Onverhoeds, als bij toeval bijna, zo val je binnen in Stuttgart : wie had daar nu een stad verwacht en nog een grote ook ? Zoals in een kom ligt ze daar verscholen, omringd door beboste hellingen. Je bereikt de stad niet echt goedschiks, je daalt af langs haarspeldbochten. Hellingen hebben Stuttgart in een houdgreep, van op hun top kijk je naar een in het nauw gedreven stad. Klem zit ze, en geen losrukken aan. Een in haar omgeving gevangen stad.

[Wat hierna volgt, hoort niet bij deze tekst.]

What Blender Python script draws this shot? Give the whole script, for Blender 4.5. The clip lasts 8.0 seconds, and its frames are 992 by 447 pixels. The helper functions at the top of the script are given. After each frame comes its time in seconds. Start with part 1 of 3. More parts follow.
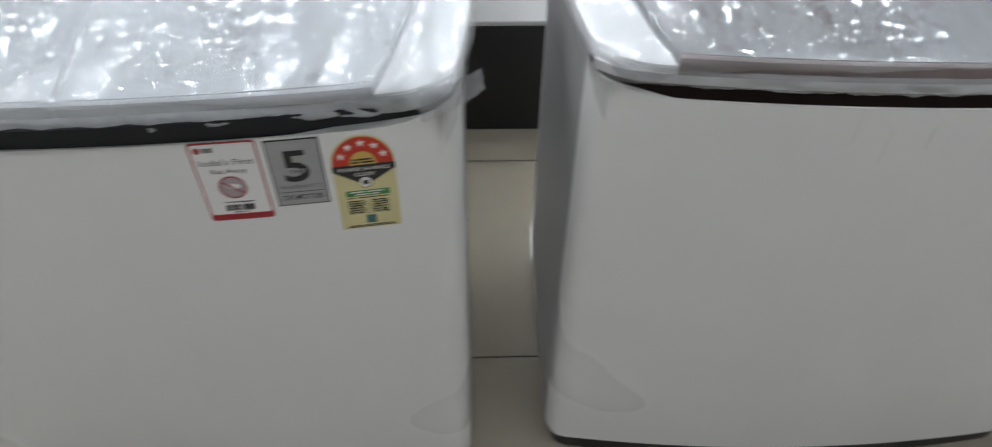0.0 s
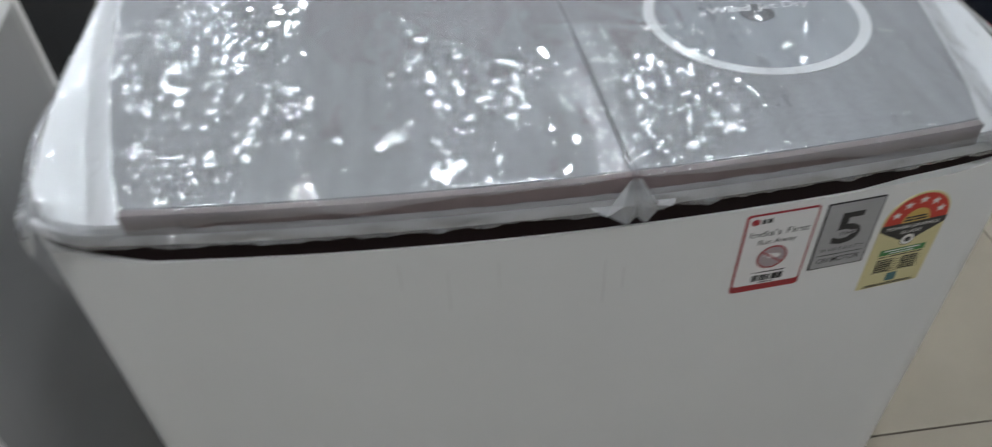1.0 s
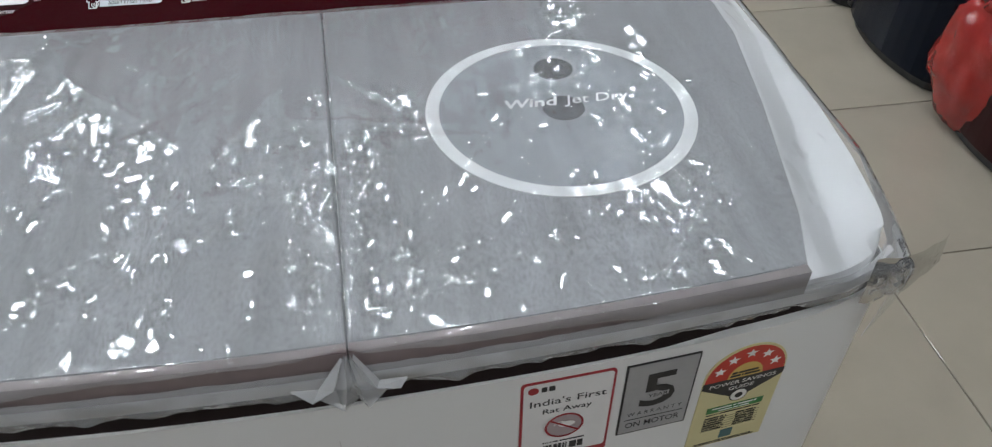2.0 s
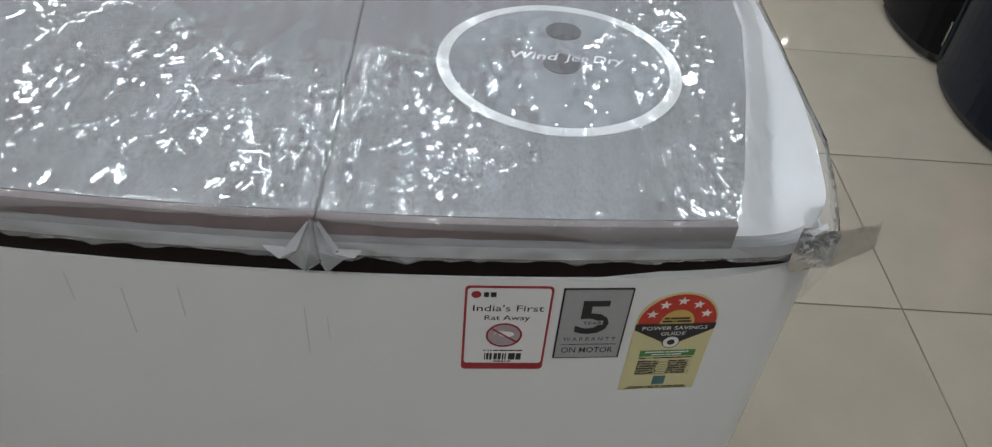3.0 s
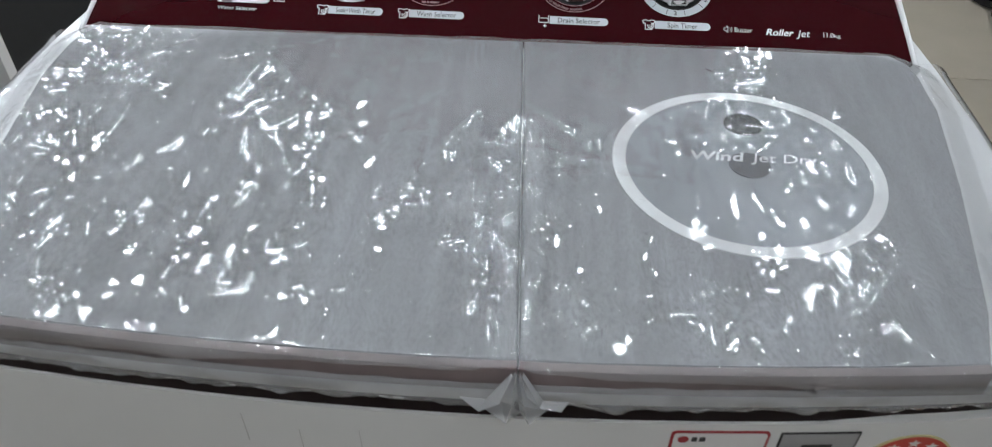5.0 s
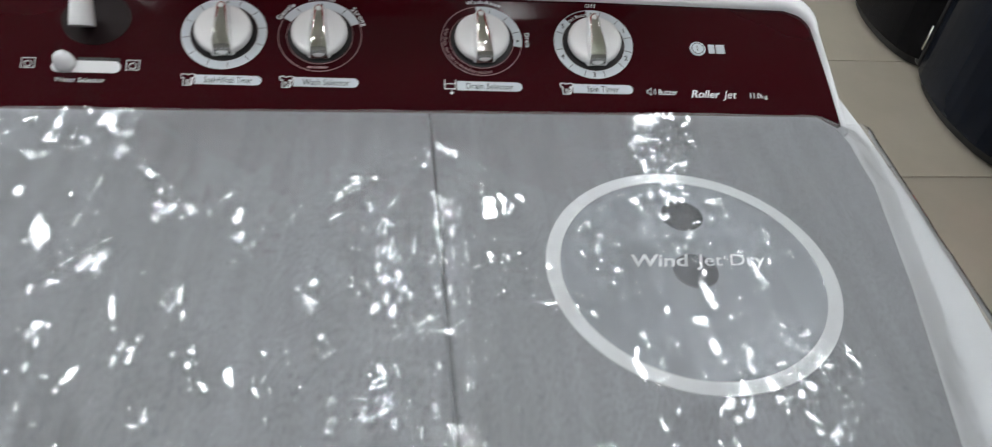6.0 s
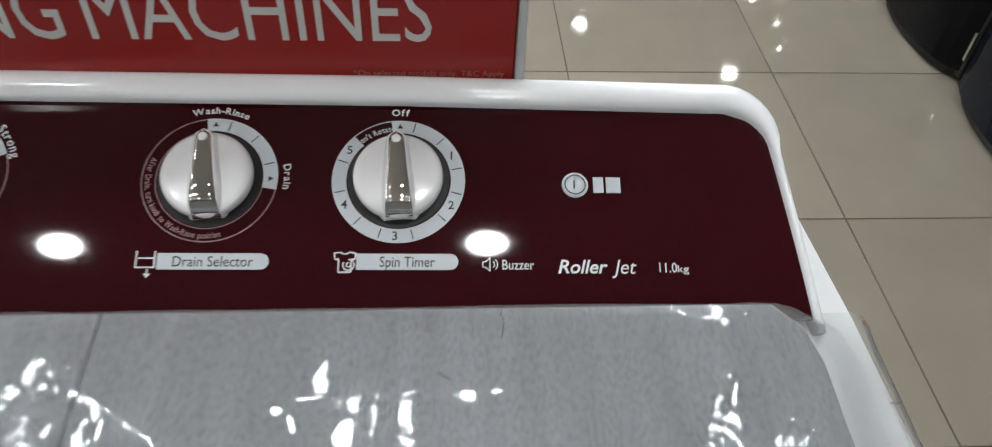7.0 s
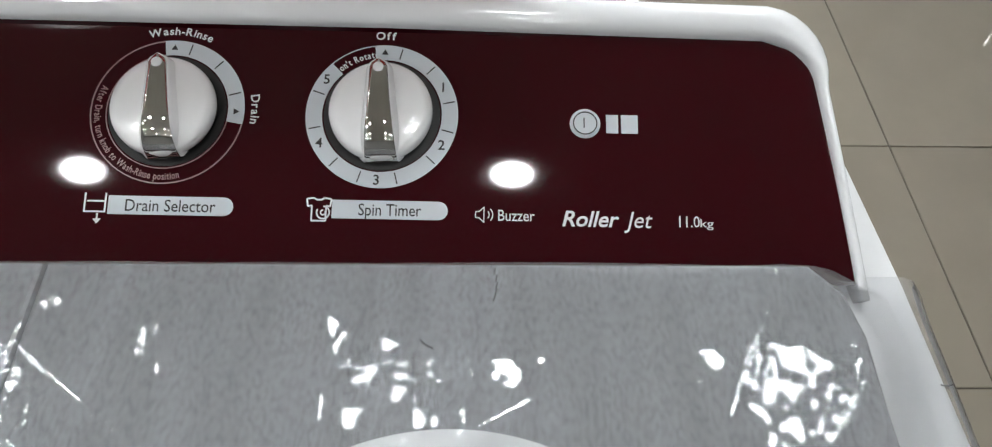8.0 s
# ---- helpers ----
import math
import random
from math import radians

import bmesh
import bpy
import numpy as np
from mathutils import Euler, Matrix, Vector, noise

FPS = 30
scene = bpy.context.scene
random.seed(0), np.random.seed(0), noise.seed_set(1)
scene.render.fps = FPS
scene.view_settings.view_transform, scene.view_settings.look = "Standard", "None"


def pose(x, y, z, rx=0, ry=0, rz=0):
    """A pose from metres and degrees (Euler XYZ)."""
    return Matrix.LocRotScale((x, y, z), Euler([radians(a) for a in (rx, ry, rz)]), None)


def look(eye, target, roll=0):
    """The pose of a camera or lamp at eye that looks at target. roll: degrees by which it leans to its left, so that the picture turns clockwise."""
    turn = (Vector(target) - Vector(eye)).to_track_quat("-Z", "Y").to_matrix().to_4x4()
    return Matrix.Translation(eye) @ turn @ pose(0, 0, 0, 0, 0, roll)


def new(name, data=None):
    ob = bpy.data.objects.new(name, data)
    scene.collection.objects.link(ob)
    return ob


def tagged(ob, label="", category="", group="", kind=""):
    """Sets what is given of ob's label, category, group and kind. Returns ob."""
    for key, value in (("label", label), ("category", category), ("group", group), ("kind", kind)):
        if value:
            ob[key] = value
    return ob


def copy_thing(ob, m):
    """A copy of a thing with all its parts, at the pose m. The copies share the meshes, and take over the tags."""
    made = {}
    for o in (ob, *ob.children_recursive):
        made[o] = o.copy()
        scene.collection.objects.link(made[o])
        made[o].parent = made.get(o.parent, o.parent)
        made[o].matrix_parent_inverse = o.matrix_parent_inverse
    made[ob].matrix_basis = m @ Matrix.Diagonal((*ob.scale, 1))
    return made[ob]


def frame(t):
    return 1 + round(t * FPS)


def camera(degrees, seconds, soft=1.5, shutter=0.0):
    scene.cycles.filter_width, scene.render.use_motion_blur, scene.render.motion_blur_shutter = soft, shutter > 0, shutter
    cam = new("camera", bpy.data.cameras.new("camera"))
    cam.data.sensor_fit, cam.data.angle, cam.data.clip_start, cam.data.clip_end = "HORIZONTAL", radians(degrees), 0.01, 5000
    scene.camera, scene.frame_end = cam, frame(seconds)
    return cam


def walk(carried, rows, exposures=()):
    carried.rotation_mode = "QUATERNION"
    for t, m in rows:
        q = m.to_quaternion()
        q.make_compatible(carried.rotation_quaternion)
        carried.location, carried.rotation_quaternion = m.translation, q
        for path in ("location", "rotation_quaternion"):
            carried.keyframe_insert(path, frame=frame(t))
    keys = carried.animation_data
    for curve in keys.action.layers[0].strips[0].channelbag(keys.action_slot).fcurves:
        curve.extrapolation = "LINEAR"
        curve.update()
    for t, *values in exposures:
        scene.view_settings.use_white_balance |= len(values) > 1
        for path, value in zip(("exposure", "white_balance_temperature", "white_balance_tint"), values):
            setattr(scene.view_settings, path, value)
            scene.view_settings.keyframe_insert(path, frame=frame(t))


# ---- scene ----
cam = camera(63.4, 8.0, soft=1.1, shutter=0.25)
PATH = [
    (0, (-0.215, -0.67, 1.477), (-0.169, 0.651, -0.024), 0.9),
    (0.2, (-0.188, -0.647, 1.455), (0.048, 0.69, -0.013), 5.7),
    (0.5, (0.1, -0.596, 1.374), (0.09, 0.884, 0.029), -2.5),
    (0.7, (0.168, -0.559, 1.399), (0.164, 0.896, 0.026), -3.1),
    (1, (0.258, -0.487, 1.391), (0.396, 0.947, 0.004), -2.5),
    (1.5, (0.389, -0.343, 1.345), (0.69, 1.087, -0.021), 0.6),
    (1.7, (0.424, -0.311, 1.348), (0.693, 1.126, -0.016), -0.7),
    (2.8, (0.519, -0.409, 1.353), (0.607, 1.072, 0.012), 5.7),
    (3, (0.534, -0.43, 1.351), (0.594, 1.051, 0.009), 5.1),
    (3.5, (0.541, -0.458, 1.372), (0.546, 1.02, 0.024), 3.7),
    (4, (0.528, -0.456, 1.367), (0.474, 1.037, 0.038), 1.9),
    (4.5, (0.497, -0.408, 1.372), (0.362, 1.093, 0.057), -0.6),
    (4.7, (0.469, -0.378, 1.375), (0.34, 1.119, 0.056), -0.2),
    (5.8, (0.361, -0.216, 1.402), (0.513, 1.238, 0.037), 4.5),
    (6, (0.388, -0.178, 1.41), (0.601, 1.245, 0.021), 5.7),
    (6.5, (0.498, -0.008, 1.375), (0.714, 1.396, -0.032), 4.0),
    (7, (0.594, 0.146, 1.318), (0.729, 1.546, -0.105), 3.5),
    (7.5, (0.624, 0.195, 1.279), (0.69, 1.466, -0.264), 2.4),
    (8, (0.616, 0.198, 1.286), (0.674, 1.442, -0.278), 2.4),
]
walk(cam, [(t, look(eye, target, roll)) for t, eye, target, roll in PATH], [(0, 0.52, 6500, 10), (1.0, 0.32, 6450, 10), (3.5, 0.31, 6550, 10), (4.5, 0.28, 6400, 10), (6.0, 0.10, 6700, 10), (8.0, 0.10, 6800, 10)])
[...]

Een gewurgde stad ? “Geen sprake van, Stuttgart heeft alle voordelen van een moderne metropool en geen enkele van de kwalen ervan”, zegt Walter Rottiers. De Belg heeft carrière gemaakt in de wereld van de publiciteit, de karikatuur en de organisatie van wielerwedstrijden en hij vertoeft al 41 jaar regelmatig in Stuttgart. “Stuttgart is niet geëxplodeerd. Dat zou het ook niet kunnen, net vanwege zijn geografische ligging. De stad kan zich niet uitbreiden, want dan botst ze tegen de bergen.”

Mercedes versus BMW

Wanneer de wagen zich in dalende lijn naar de stad kronkelt, strekken zich in de verte de wijngaarden uit. Ook op dat vlak vormt Stuttgart een buitenbeentje : hier wordt net zo goed wijn als bier gebrouwen. Elke drank heeft zijn feest. De liefhebbers van bier genieten in september met volle teugen van het Cannstatter Volksfest. De wijnkenners verbroederen in augustus ter gelegenheid van het Stuttgarter Weindorf en proeven de regionale crus van Baden-Württemberg.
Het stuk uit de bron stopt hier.